Tim Higgins

When it comes to electric vehicles, BMW is considered a first-move. BMW’s i brand was launched in 2014 as part of the auto maker’s efforts to address growing interest in electric vehicles.
 The move came after Tesla’s Model S’s 2012 debut, costing as much as premium Mercedes luxury sedans, surprised the industry with rapid success with buyers and traditional auto enthusiasts. The i8 plug-in hybrid, with a $140,700 base price, was aimed at the high-end to attract attention for the brand while the compact, battery-electric i3, starting at $42,400, was to appeal to more mainstream buyers in big cities.
 Sales didn’t take off. In the U.S., for example, BMW sold 391 i3 cars last month, a 77% decline from a year ago, according to Autodata Corp., which tracks sales.
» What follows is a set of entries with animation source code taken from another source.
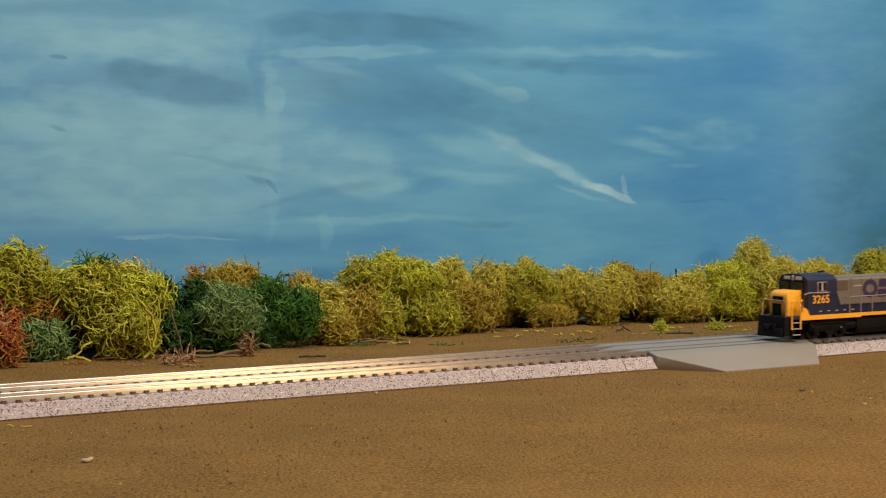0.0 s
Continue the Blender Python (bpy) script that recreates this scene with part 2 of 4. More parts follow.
def ground():
    """One sheet of scenic ground with a slight roll, on the layout's board."""
    bm = bmesh.new()
    xs = [-900 + 20 * i for i in range(126)]
    ys = [-470 + 10 * j for j in range(76)]
    grid = [[bm.verts.new((x, y, 0.0 if -40 < y < 75 else 0.9 * noise.noise((x * 0.02, y * 0.03, 0)) * min(1, (abs(y - 17) - 50) / 60)))
             for y in ys] for x in xs]
    for a, b in zip(grid, grid[1:]):
        for j in range(len(ys) - 1):
            bm.faces.new((a[j], b[j], b[j + 1], a[j + 1]))
    return tagged(part("ground", bm, EARTH, smooth=60), "brown textured scenic ground on a model railway board", "ground", kind="structure")


ground()
slab("board", FASCIA, -900, 1600, -470, 280, -40, -2.5, "pine board under the model railway")


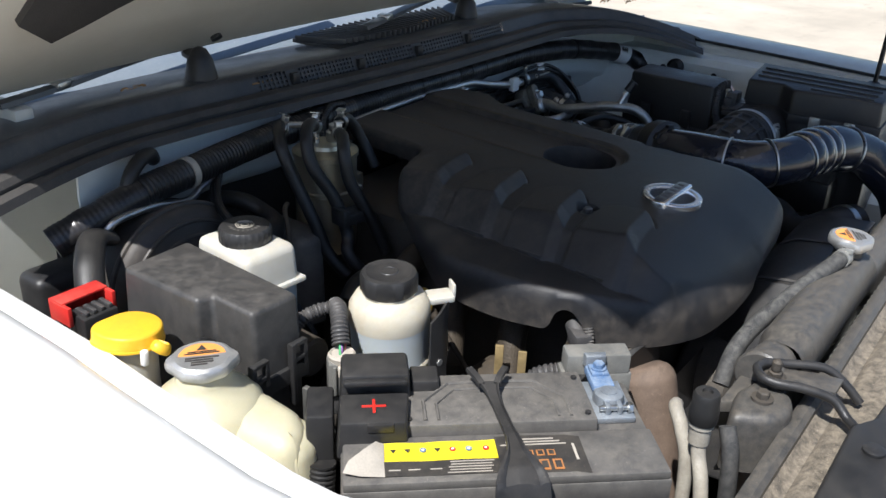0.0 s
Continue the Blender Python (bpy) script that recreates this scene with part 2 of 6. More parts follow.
M_BRASS = mat("brass", (0.62, 0.46, 0.18), 0.32, 1.0, scale=90, fine=600, bump=0.05)
M_OLD = mat("oily_engine_metal", (0.085, 0.07, 0.054), 0.6, 0.4, dust=0.6, dust_col=(0.12, 0.092, 0.06), scale=120, fine=400, bump=0.5)
M_GRIME = mat("greasy_casting", (0.024, 0.021, 0.018), 0.75, dust=0.6, dust_col=(0.075, 0.060, 0.044), scale=260, fine=260, bump=1.0)
# near black for the added floor sheet, so the depths stay dark
M_BAY_CLOSURE = mat("bay_closure_black", (0.014, 0.013, 0.012), 0.7, dust=0.4, dust_col=(0.04, 0.034, 0.027), scale=40, fine=400)
M_IRON = mat("dark_engine_metal", (0.075, 0.068, 0.06), 0.6, 0.4, dust=0.55, dust_col=(0.15, 0.12, 0.085), scale=60, fine=400, bump=0.5)
M_UPPER = mat("stained_tank_shoulder", (0.56, 0.52, 0.42), 0.40, dust=0.55, dust_col=(0.40, 0.31, 0.19), scale=60, fine=900, bump=0.05, vary=0.06, sss=0.25)
M_MILKY = mat("filled_tank_plastic", (0.47, 0.51, 0.52), 0.36, dust=0.20, dust_col=(0.44, 0.38, 0.28), scale=60, fine=900, bump=0.04, vary=0.05, sss=0.25)
M_MILK = mat("milky_tank_plastic", (0.54, 0.53, 0.48), 0.38, dust=0.45, dust_col=(0.44, 0.36, 0.24), scale=30, fine=900, bump=0.05, vary=0.06, sss=0.25)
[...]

 Globally, it sold about 25,000 of the i3 last year. Mr. Krüger said the company should sell a total of about 60,000 electric vehicles this year, including plug-in hybrids.
 Tesla, by contrast, is on track to build 80,000 electric SUVs and sedans and aims for 500,000 by 2018. The Tesla Model 3, which will aim at the popular BMW 3-Series, is “not a threat,” Mr. Krüger said. “We welcome competition.”